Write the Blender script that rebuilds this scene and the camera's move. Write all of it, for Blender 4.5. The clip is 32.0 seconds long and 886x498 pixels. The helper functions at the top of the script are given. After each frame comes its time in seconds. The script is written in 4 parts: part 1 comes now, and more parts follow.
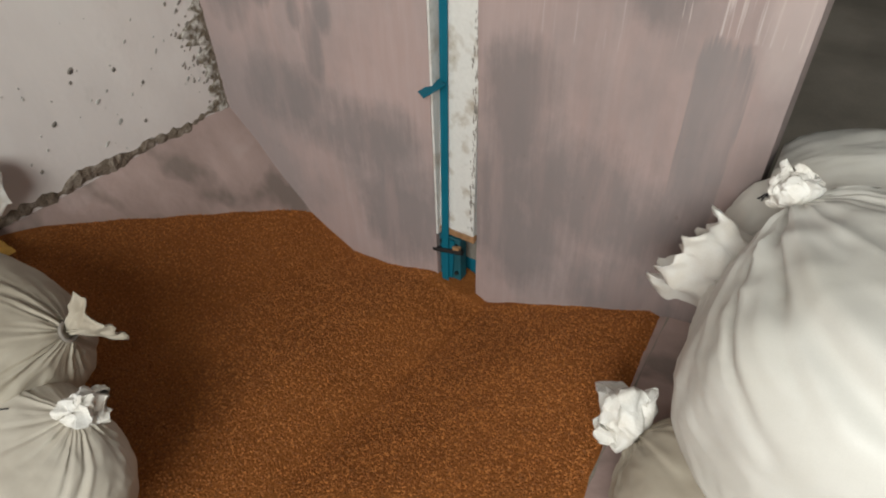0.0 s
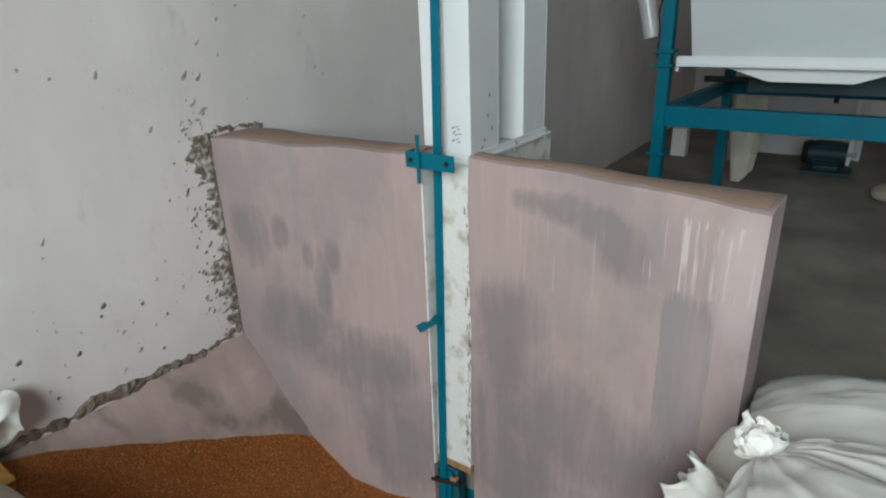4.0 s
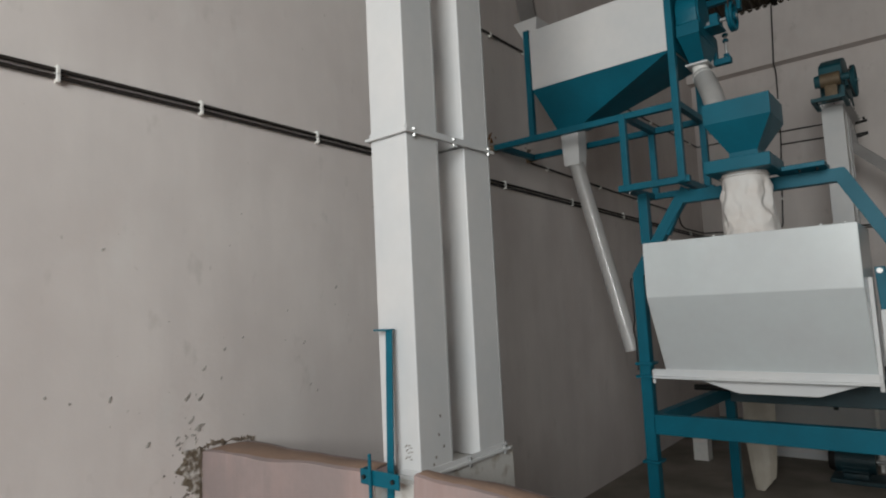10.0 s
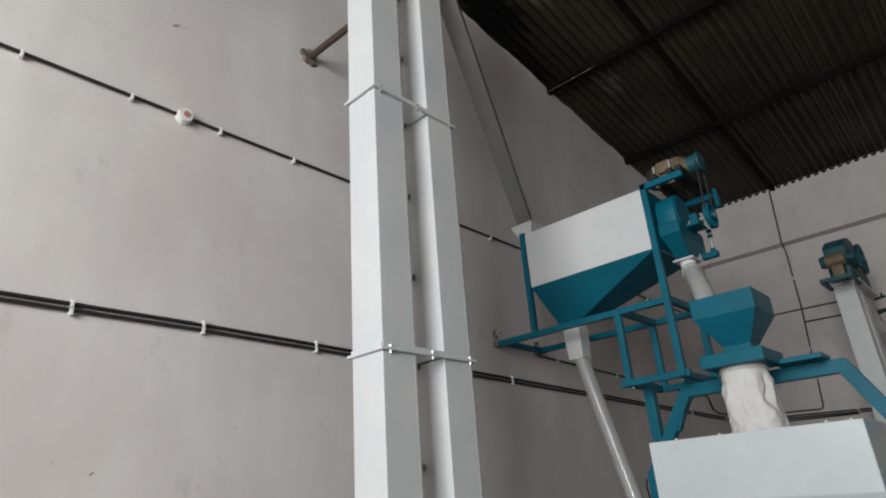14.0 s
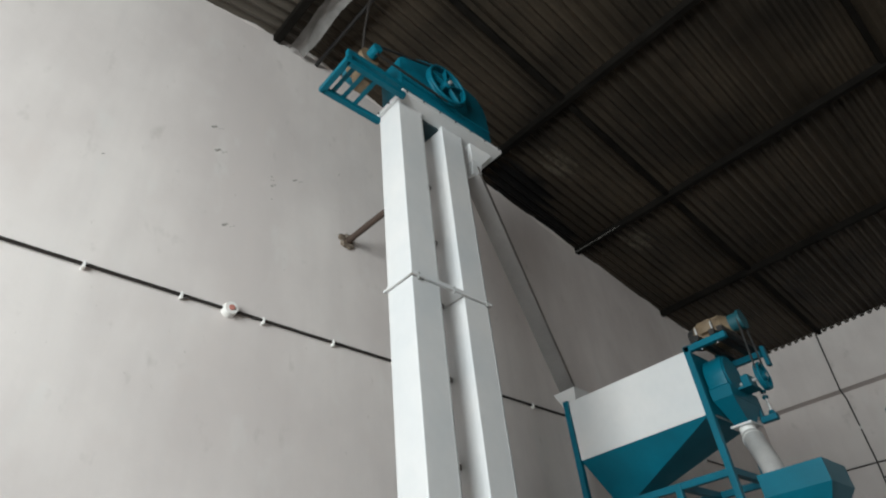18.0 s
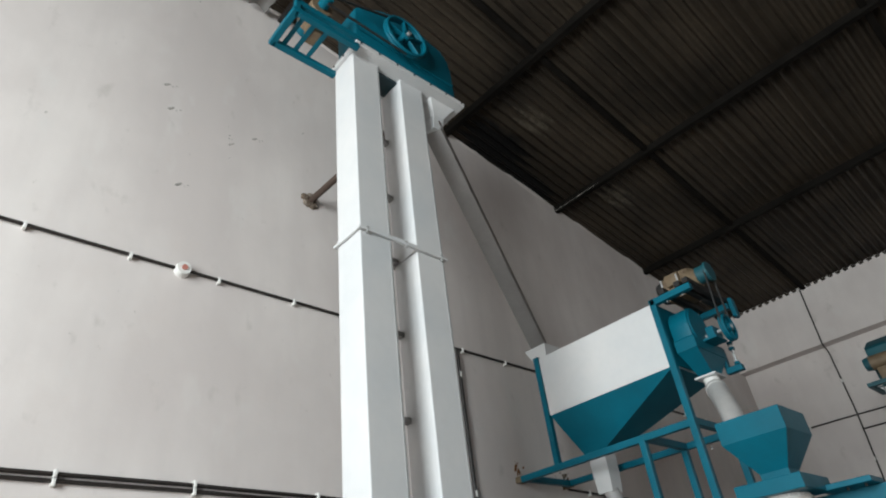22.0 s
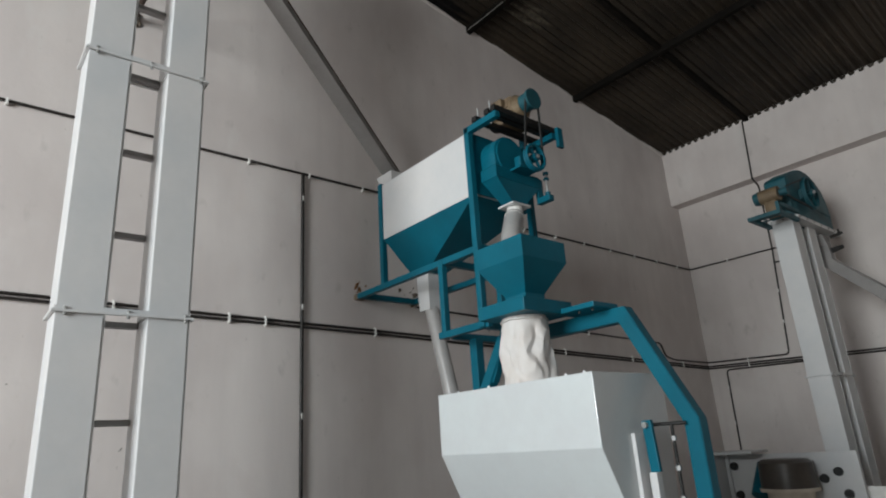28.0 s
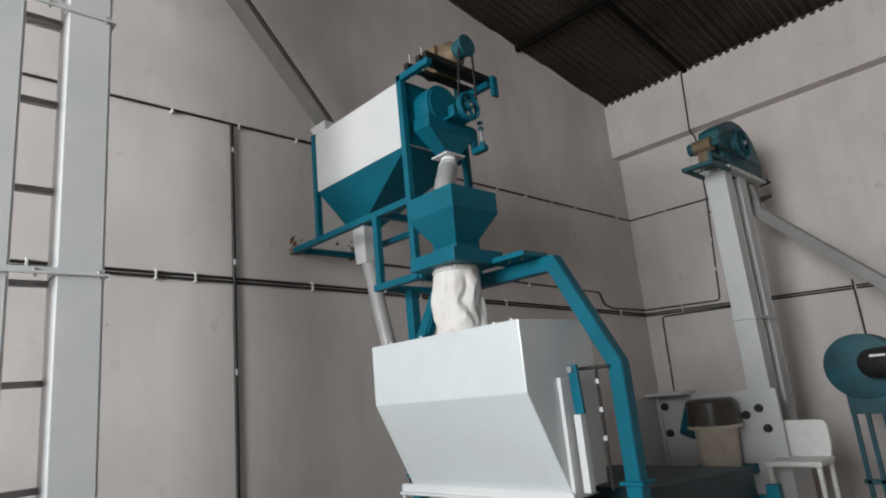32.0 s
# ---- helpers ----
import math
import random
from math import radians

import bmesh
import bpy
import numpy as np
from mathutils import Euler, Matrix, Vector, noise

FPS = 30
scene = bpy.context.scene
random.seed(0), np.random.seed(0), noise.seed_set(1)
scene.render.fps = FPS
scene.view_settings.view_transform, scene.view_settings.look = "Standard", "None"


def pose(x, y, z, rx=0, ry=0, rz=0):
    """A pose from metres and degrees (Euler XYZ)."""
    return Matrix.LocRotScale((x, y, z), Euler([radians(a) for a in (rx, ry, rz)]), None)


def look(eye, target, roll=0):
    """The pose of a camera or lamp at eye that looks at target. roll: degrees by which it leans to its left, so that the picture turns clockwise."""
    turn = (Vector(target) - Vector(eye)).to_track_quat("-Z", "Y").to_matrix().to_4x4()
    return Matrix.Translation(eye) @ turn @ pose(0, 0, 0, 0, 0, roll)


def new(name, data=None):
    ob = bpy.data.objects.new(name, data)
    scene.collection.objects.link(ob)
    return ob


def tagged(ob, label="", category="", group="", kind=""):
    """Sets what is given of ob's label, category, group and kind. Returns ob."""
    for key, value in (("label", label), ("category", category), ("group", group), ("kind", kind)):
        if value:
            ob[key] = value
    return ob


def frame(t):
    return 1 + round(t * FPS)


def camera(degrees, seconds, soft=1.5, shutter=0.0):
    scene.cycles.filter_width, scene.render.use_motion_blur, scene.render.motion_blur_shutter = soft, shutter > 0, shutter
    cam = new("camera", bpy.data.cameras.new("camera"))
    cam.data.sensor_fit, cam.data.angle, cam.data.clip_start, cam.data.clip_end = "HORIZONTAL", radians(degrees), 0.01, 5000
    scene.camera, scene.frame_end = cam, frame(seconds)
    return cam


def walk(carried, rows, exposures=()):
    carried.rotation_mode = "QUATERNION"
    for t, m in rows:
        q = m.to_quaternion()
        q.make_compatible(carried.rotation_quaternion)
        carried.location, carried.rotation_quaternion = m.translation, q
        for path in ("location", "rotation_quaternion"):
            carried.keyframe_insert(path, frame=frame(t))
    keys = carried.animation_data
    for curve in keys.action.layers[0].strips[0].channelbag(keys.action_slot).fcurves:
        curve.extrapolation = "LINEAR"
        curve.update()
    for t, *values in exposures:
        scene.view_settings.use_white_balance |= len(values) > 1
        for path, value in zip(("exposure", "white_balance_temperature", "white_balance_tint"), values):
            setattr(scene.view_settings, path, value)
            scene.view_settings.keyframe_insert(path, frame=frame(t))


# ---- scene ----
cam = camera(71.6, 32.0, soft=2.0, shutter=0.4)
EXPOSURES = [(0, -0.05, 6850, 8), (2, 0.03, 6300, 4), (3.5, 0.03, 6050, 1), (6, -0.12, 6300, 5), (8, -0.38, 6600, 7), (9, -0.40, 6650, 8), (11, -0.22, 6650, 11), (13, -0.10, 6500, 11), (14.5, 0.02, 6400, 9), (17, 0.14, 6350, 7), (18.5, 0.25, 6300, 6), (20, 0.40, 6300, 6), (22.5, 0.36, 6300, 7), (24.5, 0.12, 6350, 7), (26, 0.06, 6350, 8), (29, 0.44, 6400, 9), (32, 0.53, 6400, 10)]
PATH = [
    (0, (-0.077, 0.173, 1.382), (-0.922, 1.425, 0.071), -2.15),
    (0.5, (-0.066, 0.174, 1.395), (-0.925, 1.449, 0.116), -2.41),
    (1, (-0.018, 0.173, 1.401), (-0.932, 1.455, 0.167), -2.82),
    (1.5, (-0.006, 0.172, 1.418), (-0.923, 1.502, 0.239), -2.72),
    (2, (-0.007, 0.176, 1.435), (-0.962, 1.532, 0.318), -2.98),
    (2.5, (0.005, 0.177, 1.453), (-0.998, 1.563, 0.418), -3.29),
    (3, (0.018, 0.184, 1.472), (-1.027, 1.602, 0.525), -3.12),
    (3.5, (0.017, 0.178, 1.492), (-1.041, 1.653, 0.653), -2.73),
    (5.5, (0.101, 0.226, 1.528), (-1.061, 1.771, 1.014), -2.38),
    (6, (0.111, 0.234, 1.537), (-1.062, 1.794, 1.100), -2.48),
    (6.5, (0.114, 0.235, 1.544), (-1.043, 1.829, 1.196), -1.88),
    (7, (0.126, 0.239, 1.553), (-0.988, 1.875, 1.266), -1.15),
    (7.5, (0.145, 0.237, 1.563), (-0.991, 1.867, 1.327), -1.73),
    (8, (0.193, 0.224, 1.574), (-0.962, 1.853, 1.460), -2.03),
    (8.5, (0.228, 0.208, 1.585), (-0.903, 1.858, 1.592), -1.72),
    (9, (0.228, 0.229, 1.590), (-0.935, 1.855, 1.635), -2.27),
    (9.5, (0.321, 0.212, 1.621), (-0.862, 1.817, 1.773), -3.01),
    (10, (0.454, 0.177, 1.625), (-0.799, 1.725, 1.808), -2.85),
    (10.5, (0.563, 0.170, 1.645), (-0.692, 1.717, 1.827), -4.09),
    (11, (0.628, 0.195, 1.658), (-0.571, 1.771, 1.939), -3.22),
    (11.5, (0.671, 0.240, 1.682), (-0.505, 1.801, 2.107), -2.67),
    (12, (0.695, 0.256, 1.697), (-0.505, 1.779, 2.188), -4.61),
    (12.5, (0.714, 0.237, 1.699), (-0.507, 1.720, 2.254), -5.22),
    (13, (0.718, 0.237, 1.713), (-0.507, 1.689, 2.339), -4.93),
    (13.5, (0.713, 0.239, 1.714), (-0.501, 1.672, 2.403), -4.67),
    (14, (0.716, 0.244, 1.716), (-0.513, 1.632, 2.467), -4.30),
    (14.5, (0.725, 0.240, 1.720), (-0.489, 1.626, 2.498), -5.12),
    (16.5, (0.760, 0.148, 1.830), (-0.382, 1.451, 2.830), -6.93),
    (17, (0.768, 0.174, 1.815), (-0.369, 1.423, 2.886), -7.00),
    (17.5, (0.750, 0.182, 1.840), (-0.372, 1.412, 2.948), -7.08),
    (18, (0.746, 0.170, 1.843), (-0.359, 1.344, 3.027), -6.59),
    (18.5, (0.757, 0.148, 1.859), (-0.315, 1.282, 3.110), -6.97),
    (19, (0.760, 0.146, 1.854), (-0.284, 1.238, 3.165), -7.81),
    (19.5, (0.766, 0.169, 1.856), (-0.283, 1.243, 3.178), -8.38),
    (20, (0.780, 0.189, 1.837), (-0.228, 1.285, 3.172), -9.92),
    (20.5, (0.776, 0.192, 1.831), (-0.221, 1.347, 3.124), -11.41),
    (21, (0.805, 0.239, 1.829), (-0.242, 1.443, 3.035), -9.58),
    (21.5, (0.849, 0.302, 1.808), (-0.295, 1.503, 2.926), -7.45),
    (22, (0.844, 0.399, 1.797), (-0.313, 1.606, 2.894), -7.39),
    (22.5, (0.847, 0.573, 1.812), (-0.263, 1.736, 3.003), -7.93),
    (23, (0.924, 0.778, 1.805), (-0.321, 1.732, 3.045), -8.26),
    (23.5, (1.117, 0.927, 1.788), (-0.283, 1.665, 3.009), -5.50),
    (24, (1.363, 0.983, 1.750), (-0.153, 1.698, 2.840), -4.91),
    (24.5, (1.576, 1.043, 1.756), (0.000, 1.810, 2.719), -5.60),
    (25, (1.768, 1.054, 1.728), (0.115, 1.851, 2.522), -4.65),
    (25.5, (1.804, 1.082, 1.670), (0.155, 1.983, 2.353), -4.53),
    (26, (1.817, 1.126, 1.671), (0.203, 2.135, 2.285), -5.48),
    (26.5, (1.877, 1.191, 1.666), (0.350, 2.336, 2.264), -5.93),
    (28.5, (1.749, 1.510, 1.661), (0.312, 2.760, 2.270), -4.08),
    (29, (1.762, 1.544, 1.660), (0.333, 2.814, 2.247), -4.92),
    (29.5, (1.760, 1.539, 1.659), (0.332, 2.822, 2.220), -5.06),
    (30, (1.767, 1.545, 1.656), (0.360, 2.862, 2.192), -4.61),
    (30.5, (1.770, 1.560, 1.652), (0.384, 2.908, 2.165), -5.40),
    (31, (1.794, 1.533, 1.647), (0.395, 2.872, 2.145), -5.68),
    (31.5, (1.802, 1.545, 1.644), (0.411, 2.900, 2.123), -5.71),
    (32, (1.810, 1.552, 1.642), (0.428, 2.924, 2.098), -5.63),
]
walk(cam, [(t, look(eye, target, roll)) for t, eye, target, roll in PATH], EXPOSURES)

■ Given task
Repeat, word for word, only the lines from the line holding "setattr(scene.view_settings, path, value)" through the line holding "scene.view_settings.keyframe_insert(path, frame=frame(t))", with both of those lines included.

■ Answer below
            setattr(scene.view_settings, path, value)
            scene.view_settings.keyframe_insert(path, frame=frame(t))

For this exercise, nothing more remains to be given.